Schey was diagnosed with cancer late last year, according to his friends and colleagues. Carlos Holguin, who had worked alongside him since 1977, said Schey went through chemotherapy and his health had improved until recent days.
Holguin said that while the public knows Schey for his legal wins, friends knew him for smaller acts of kindness, such as the times he fed and cleaned up a homeless man who hung around outside their office.
Schey was complicated too, Holguin said — singularly driven, a workaholic.
“I think I’m the only one who managed to work with him for anything more than two or three years,” he said, chuckling. “None of us is perfect. But I never questioned the goodness of his heart.”

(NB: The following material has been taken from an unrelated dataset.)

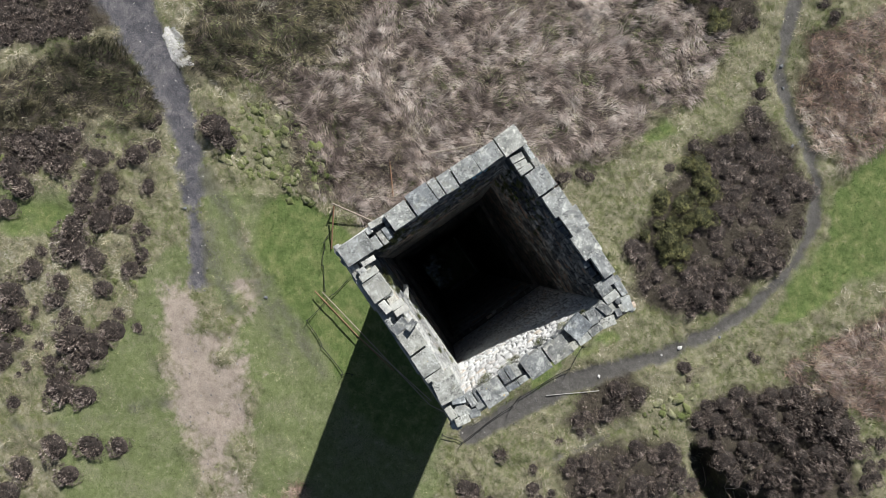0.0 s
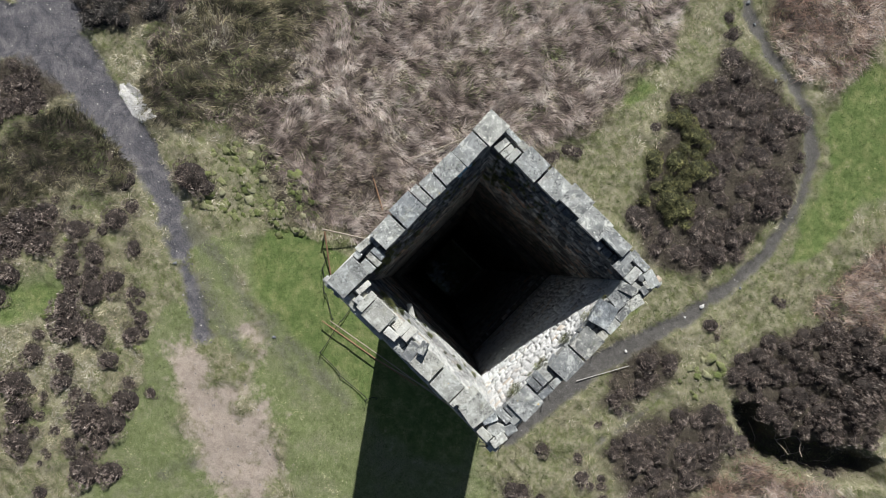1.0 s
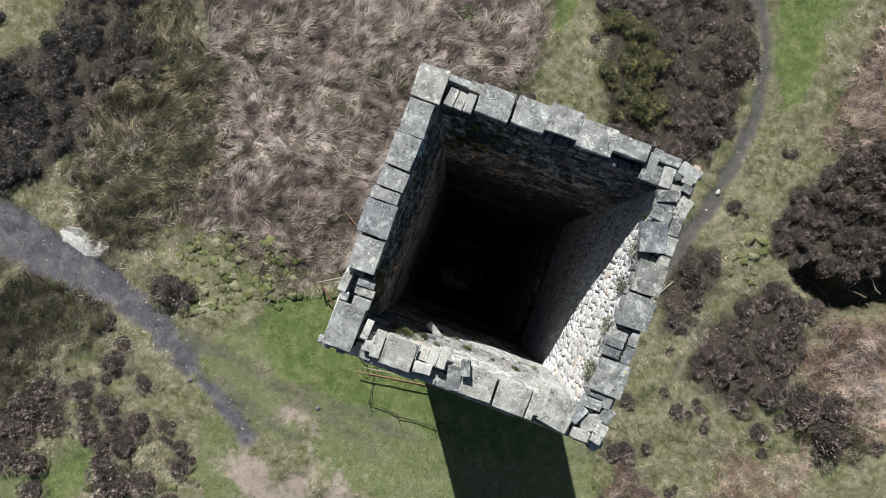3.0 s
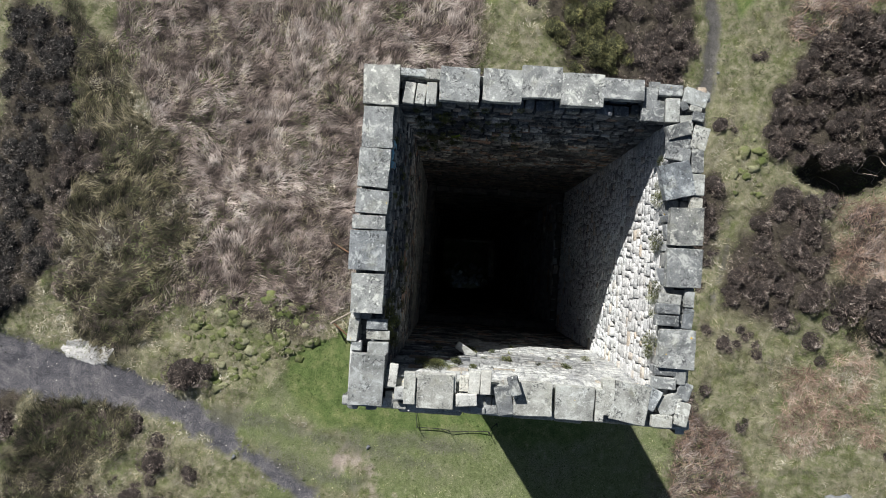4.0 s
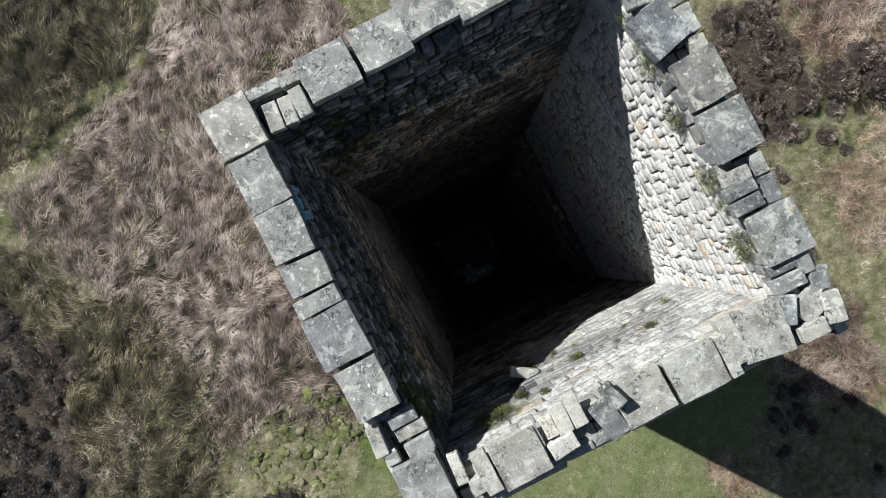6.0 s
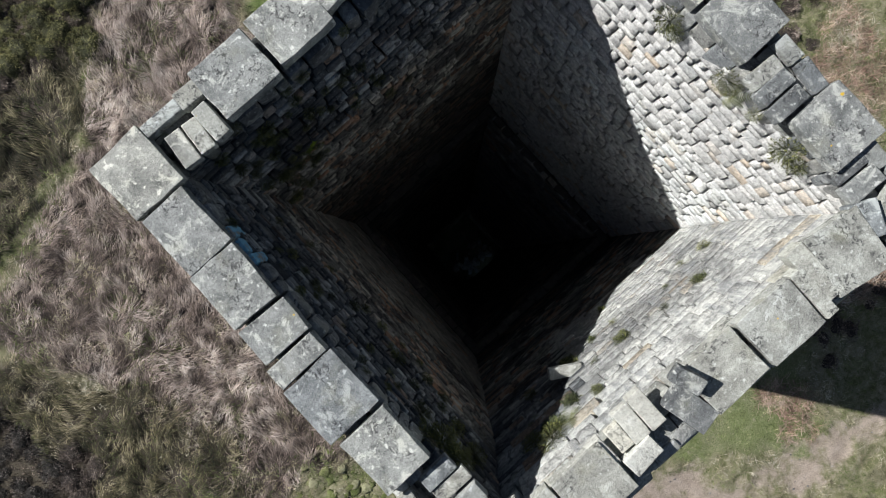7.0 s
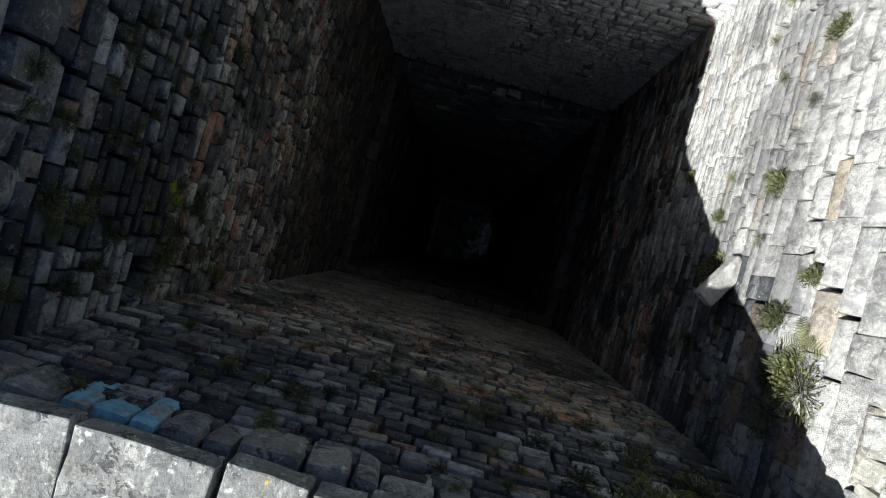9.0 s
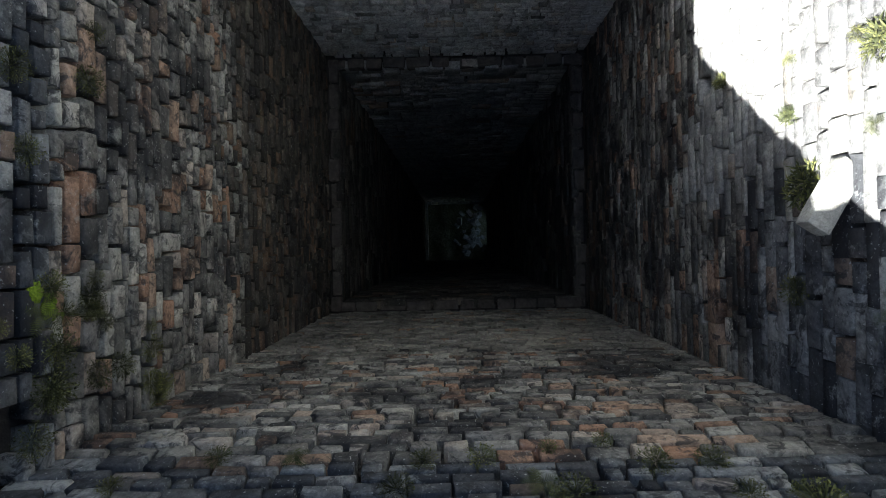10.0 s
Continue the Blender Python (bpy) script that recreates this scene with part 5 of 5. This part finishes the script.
def wire_fence(corners, label, height=0.6):
    """A low fence of black wire between thin posts."""
    fence = tagged(new("wire_fence"), label, "fence")
    for (ax, ay), (bx, by) in zip(corners, corners[1:]):
        for lift in (0.36,):
            run = []
            for k in range(9):
                t = k / 8
                x, y = ax + t * (bx - ax), ay + t * (by - ay)
                run.append((x + 0.04 * math.sin(5 * t + ax), y + 0.04 * math.cos(4 * t + ay), place_on(x, y) + height * lift - 0.08 * math.sin(math.pi * t)))
            part("wire", tube(run, 0.022, 5), black_net, fence)
    for x, y in corners:
        g0 = place_on(x, y)
        part("post", tube([(x, y, g0 - 0.05), (x, y, g0 + height)], 0.022), black_net, fence)


wire_fence([(-5.9, -5.0), (-5.35, -6.04), (-4.25, -6.92), (-2.84, -7.67)], "slack black wire fence on thin posts round the chimney")
wire_fence([(-2.75, -5.2), (-2.4, -7.4), (-1.98, -9.61), (-0.2, -9.75), (1.98, -9.67), (2.4, -9.2)], "slack black wire fence on thin posts round the chimney")
wire_fence([(9.0, 3.6), (9.7, 2.07), (9.4, -1.3), (9.6, -2.14), (9.7, -6.01), (8.6, -6.67)], "slack black wire fence beside the trodden path")


def pole(name, points, radius, material, label, category="pole"):
    tagged(part(name, tube(points, radius), material, None), label, category, "poles lying round the chimney")


def on_ground(x, y, lift=0.06):
    return (x, y, place_on(x, y) + lift)


pole("timber_pole", [on_ground(-3.2, -8.15, 0.45), on_ground(0.74, -7.5, 0.5), on_ground(3.6, -6.9, 0.4)], 0.034, rusty, "long rust-brown fence rail on the grass by the chimney")
pole("timber_pole", [on_ground(-2.9, -7.85, 0.3), on_ground(0.9, -7.2, 0.35), on_ground(6.6, -6.3, 0.3)], 0.03, timber, "long weathered timber rail on the grass by the chimney")
pole("timber_pole", [on_ground(0.9, -7.5, 0.3), on_ground(3.6, -6.75, 0.3), on_ground(6.5, -6.1, 0.2)], 0.028, timber, "long weathered timber rail on the grass by the chimney")
pole("timber_pole", [on_ground(-7.0, -4.2, 0.9), on_ground(-4.6, -2.7, 0.2)], 0.045, timber, "pale weathered pole propped in the grass")
pole("rusty_tube", [on_ground(-6.8, -4.2, 0.9), on_ground(-4.8, -5.9, 0.1)], 0.05, rusty, "rusty metal tube propped against a post")
pole("timber_pole", [on_ground(10.3, 0.0, 0.08), on_ground(11.9, 2.9, 0.12)], 0.022, silvered, "pale weathered pole lying beside the path")
pole("rusty_tube", [on_ground(-7.3, 0.2, 0.1), on_ground(-5.3, -0.9, 0.1)], 0.04, rusty, "rusty metal tube in the dead grass")
pole("timber_pole", [on_ground(-6.3, 2.3, 0.4), on_ground(-4.9, 5.6, 0.4)], 0.04, timber, "pale weathered pole lying in dead grass")
pole("timber_pole", [on_ground(6.7, -6.3, 0.15), on_ground(7.9, -5.6, 0.1)], 0.035, timber, "short weathered pole lying in the shade")
tagged(part("fence_post", tube([on_ground(-6.95, -4.2, -0.05), on_ground(-6.95, -4.2, 1.0)], 0.06), timber, None), "leaning weathered timber fence post", "post")


def rock(x, y, size, flat, material, label, seed, category="rock", group=""):
    bm = bmesh.new()
    bmesh.ops.create_icosphere(bm, subdivisions=3, radius=1.0)
    off = Vector((seed * 3.1, seed * 1.7, 0))
    for v in bm.verts:
        p = v.co.copy()
        v.co *= 1 + 0.45 * noise.noise(p * 1.1 + off) + 0.12 * noise.noise(p * 4 + off)
        v.co.x += 0.25 * abs(noise.noise(p * 0.9 - off))
    ob = part("rock", bm, material, None)
    ob.matrix_world = pose(x, y, place_on(x, y) + size * flat * 0.35, 0, 0, seed * 47) @ Matrix.Diagonal((size, size * 0.75, size * flat, 1))
    tagged(ob, label, category, group)


rock(21.2, -12.7, 0.95, 0.6, rock_mat, "large angular grey boulder on the grass", 1)
for k, (x, y, q) in enumerate(((12.6, 8.6, 0.15), (11.2, 3.4, 0.11), (12.3, 7.4, 0.07), (-4.6, -11.0, 0.12), (6.1, 21.5, 0.12), (-20.5, -9.6, 0.16), (13.4, 11.0, 0.1), (-12.0, -12.0, 0.13), (1.6, 23.9, 0.14), (2.8, 23.2, 0.1))):
    rock(x, y, q, 0.6, chalk_mat if k < 3 else rock_mat, "small pale stone beside the trodden path", k + 2, "stone", "stones beside the path")


def build_branches():
    """Bare dead stems that hang over the edge of the hollow."""
    g = np.random.default_rng(53)
    for k in range(16):
        x, y = 20.0 + 5.0 * g.random(), 5.2 + 2.4 * g.random()
        a, step, run = g.uniform(0, 6.28), g.uniform(0.16, 0.3), []
        z0 = place_on(x, y) + 0.1
        for m in range(6):
            run.append((x, y, z0 + 0.10 * m * g.random()))
            a += g.normal(0, 0.45)
            x, y = x + step * math.cos(a), y + step * math.sin(a)
        ob = part("dead_branch", tube(run, g.uniform(0.014, 0.024), 5), bleached_wood, None)
        tagged(ob, "bare bleached dead branch lying over the hollow", "branch", "dead branches by the hollow")


bleached_wood = plain_material("bleached_branch", (0.17, 0.135, 0.11), (0.36, 0.30, 0.25), 12, 0.9)
build_branches()

SPILL = [(-22.1, -6.8), (-21.8, -6.3), (-21.1, -6.1), (-19.9, -6.5), (-19.1, -6.6), (-19.5, -7.5), (-20.3, -7.5), (-21.1, -7.3), (-21.8, -7.2)]


def build_spill():
    """Pale stones tipped over the verge of the track."""
    g = np.random.default_rng(41)
    x, y = g.uniform(-22.3, -18.9, 9000), g.uniform(-7.8, -5.9, 9000)
    patch = inside(x, y, SPILL) + 0.12 * smooth_noise(x, y, 0.35, 91) > 0.12 * np.abs(g.normal(0, 1, 9000)) - 0.02
    x, y = x[patch], y[patch]
    n = len(x)
    v, f = [], []
    base = np.array([(-1, -1, 0), (1, -1, 0), (1, 1, 0), (-1, 1, 0), (-0.6, -0.5, 1), (0.5, -0.6, 1), (0.6, 0.6, 1), (-0.5, 0.5, 1)])
    quads = np.array([(0, 1, 5, 4), (1, 2, 6, 5), (2, 3, 7, 6), (3, 0, 4, 7), (4, 5, 6, 7)])
    z = relief(x, y, plan(x, y))
    for k in range(n):
        r, a = g.uniform(0.02, 0.06), g.random() * 6.28
        c, q = math.cos(a), math.sin(a)
        v.append(base @ np.array([(c, q, 0), (-q, c, 0), (0, 0, 0.8)]) * r + (x[k], y[k], z[k] - 0.01))
        f.append(quads + 8 * k)
    ob = new("limestone_spill", mesh_from("limestone_spill", np.concatenate(v), np.concatenate(f), chalk_mat))
    tagged(ob, "spill of white limestone chips beside the dirt track", "stones", kind="stuff")


build_spill()


def build_moss():
    """Cushions of moss between the tussocks, and a few on the turf."""
    g = np.random.default_rng(43)
    x, y = scatter(15000)
    z = plan(x, y)
    keep = clear_of_tower(x, y) & off_ways(z, -0.3) & ((z["moss"] > 0) | ((z["mottle"] > 0) & (g.random(len(x)) < 0.02)))
    x, y = x[keep], y[keep]
    ground = relief(x, y, plan(x, y))
    bm = bmesh.new()
    bmesh.ops.create_icosphere(bm, subdivisions=2, radius=1.0)
    base = np.array([v.co[:] for v in bm.verts])
    tri = np.array([[v.index for v in f.verts] for f in bm.faces])
    bm.free()
    v, f, t = [], [], []
    for k in range(len(x)):
        r = g.uniform(0.10, 0.34)
        lump = 1 + 0.5 * smooth_noise(base[:, 0] * 2 + k, base[:, 1] * 2, 0.6, 7)
        v.append(base * lump[:, None] * (r, r * g.uniform(0.6, 1.1), r * 0.26) + (x[k], y[k], ground[k] - 0.01))
        f.append(tri + len(base) * k)
        t.append(np.full(len(base), g.random()))
    ob = new("moss_hummocks", mesh_from("moss_hummocks", np.concatenate(v), np.concatenate(f), hummock_mat, np.concatenate(t)))
    tagged(ob, "yellow-green moss hummocks among dead grass tussocks", "moss", kind="stuff")


def ground_cover_material():
    n = Nodes("moss_hummock", 0.95)
    fine, mid = n.noise(24, 6, 0.75), n.noise(4, 5, 0.7)
    colour = n.ramp(n.attribute("tint").outputs["Fac"], [(0.0, (0.08, 0.105, 0.03)), (0.4, (0.14, 0.165, 0.055)), (0.75, (0.20, 0.21, 0.10)), (1.0, (0.28, 0.275, 0.18))])
    colour = n.mix(n.math("MULTIPLY", n.step(mid, 0.45, 0.65), 0.6), colour, (0.18, 0.17, 0.11))
    colour = n.mix(0.8, colour, n.ramp(fine, [(0.3, (0.4, 0.4, 0.4)), (0.7, (1.35, 1.35, 1.3))]), "MULTIPLY")
    return n.done(colour, fine, 1.0, 0.05)


hummock_mat = ground_cover_material()
build_moss()


def build_gravel():
    """Loose stones on the track and the worn soil."""
    g = np.random.default_rng(47)
    x, y = scatter(90000)
    z = plan(x, y)
    keep = ((z["track"] > -0.25) & (g.random(len(x)) < 0.6)) | ((z["soil"] > 0.1) & (g.random(len(x)) < 0.25)) | ((z["path"] > -0.1) & (g.random(len(x)) < 0.25))
    x, y = x[keep], y[keep]
    ground = relief(x, y, plan(x, y))
    n = len(x)
    base = np.array([(-1, -1, 0), (1, -0.8, 0), (0.9, 1, 0), (-1, 0.9, 0), (-0.5, -0.5, 0.8), (0.5, -0.5, 0.7), (0.5, 0.5, 0.8), (-0.5, 0.5, 0.7)])
    quads = np.array([(0, 1, 5, 4), (1, 2, 6, 5), (2, 3, 7, 6), (3, 0, 4, 7), (4, 5, 6, 7)])
    r, a = 0.012 + 0.05 * g.random(n) ** 4, g.random(n) * 6.28
    c, q = np.cos(a), np.sin(a)
    v = np.stack([(base[None, :, 0] * c[:, None] - base[None, :, 1] * q[:, None]) * r[:, None] + x[:, None], (base[None, :, 0] * q[:, None] + base[None, :, 1] * c[:, None]) * r[:, None] * 0.8 + y[:, None], base[None, :, 2] * r[:, None] + ground[:, None] - 0.004], -1)
    f = (8 * np.arange(n)[:, None, None] + quads[None]).reshape(-1, 4)
    ob = new("track_gravel", mesh_from("track_gravel", v.reshape(-1, 3), f, gravel_mat, np.repeat(g.random(n), 8)))
    tagged(ob, "loose grey gravel strewn over the dirt track", "gravel", kind="stuff")


gravel_mat = plant_material("gravel", [(0.0, (0.08, 0.078, 0.082)), (0.6, (0.17, 0.163, 0.163)), (1.0, (0.32, 0.305, 0.295))])
build_gravel()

While he’s known for his work on immigrant rights, Schey also took on legal projects on other issues. Last year, he went to Tanzania — his first time back to Africa since his family left — to advocate to the United Nations on behalf of Maasai herders displaced by big-game hunters. He caught COVID-19 upon his return in October. When the sickness didn’t go away, he finally saw a doctor.
Bird said she was with him in his final days as friends and former clients cycled in and out of the UCLA hospital room.
Also in the room was a 2-by-3-foot photo of their late daughter, Alexis, who died 10 years ago at age 28. Her death was the greatest tragedy of his life, Bird said.
Before finding out the cancer had returned, against everyone’s advice, Schey had started working again. He had also made time to have fun, attending a Sly and the Family Stone tribute band show with Bird a few weeks ago.
“When he first got sick in October, with all these tubes coming out of him, he said to me: ‘I have been so lucky,’” Bird recalled. “He kept that attitude for the whole six months.”
Schey is survived by a sister, Nicky Arden, and two children, Michael and Alyssa Schey.